Need cheap gear? Go to Mulligan’s Used Sporting Goods. I love to shop small and spend my hard-earned cash at small family-owned businesses rather than the big box chains like Big Five.
Try Something Besides Skiing
• Snowshoe Hiking Tours – Book early; I sell out faster than Taylor Swift vinyl.
• Eagle Viewing – No, I won’t take you to Jackie and Shadow’s nest. But go to the north side of the lake at sunrise for the best chance of seeing our 15 bald eagles.
• Big Bear Alpine Zoo – The animals are way more active in winter. Plus, yes, you’ll see a bald eagle.
• Jeep Tours – See the wilderness without hiking yourself into oxygen deprivation. Jeep tours are awesome for those who want to see the wilderness of Big Bear without hiking all those high-elevation trails. Book a jeep tour today through Hungry Mountaineer Jeep Tours!
• Tourzilla – Monster truck tours for large groups. Bundle up unless frostbite is your aesthetic.

For the love of Sanity, avoid Christmas Week
Big Bear during Christmas is magical—if your idea of magic involves overcrowding, panicked parents, and lines longer than Disneyland on a free churro day. If you can plan to visit Big Bear mid-week and not in the midst of the holiday season, that is the way to go! We normally get snow from December through March. March is a great time to visit, as we usually have snow yet the roads are not that bad for driving.
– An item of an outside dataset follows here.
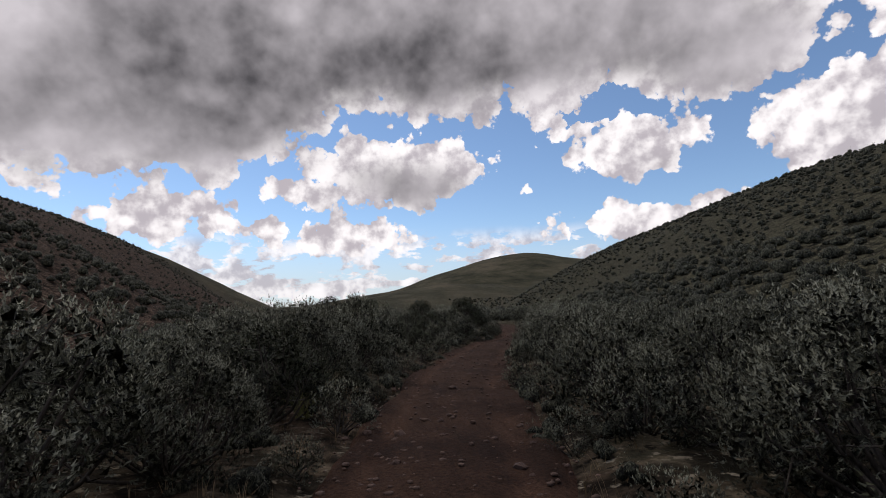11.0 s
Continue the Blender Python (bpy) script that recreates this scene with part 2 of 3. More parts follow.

Also, try and avoid holiday weekends.
When planning your trip to Big Bear Lake, California, just remember;

The holiday lights and decorations stay up until February.
Come in January or February to avoid those Hallmark moment-seeking Christmas crowds.
Book a cabin midweek if you can.
Call it a “mental health day.” Your kids’ school will understand (probably).
With a few of these easy Big Bear travel tips, you, your furry friends and your family can make the best memories in Big Bear Lake, California this winter season.



Comments
This is great: great info and tricks that if I ever am that way this time of the year (it sure looks beautiful), I will have to come back to!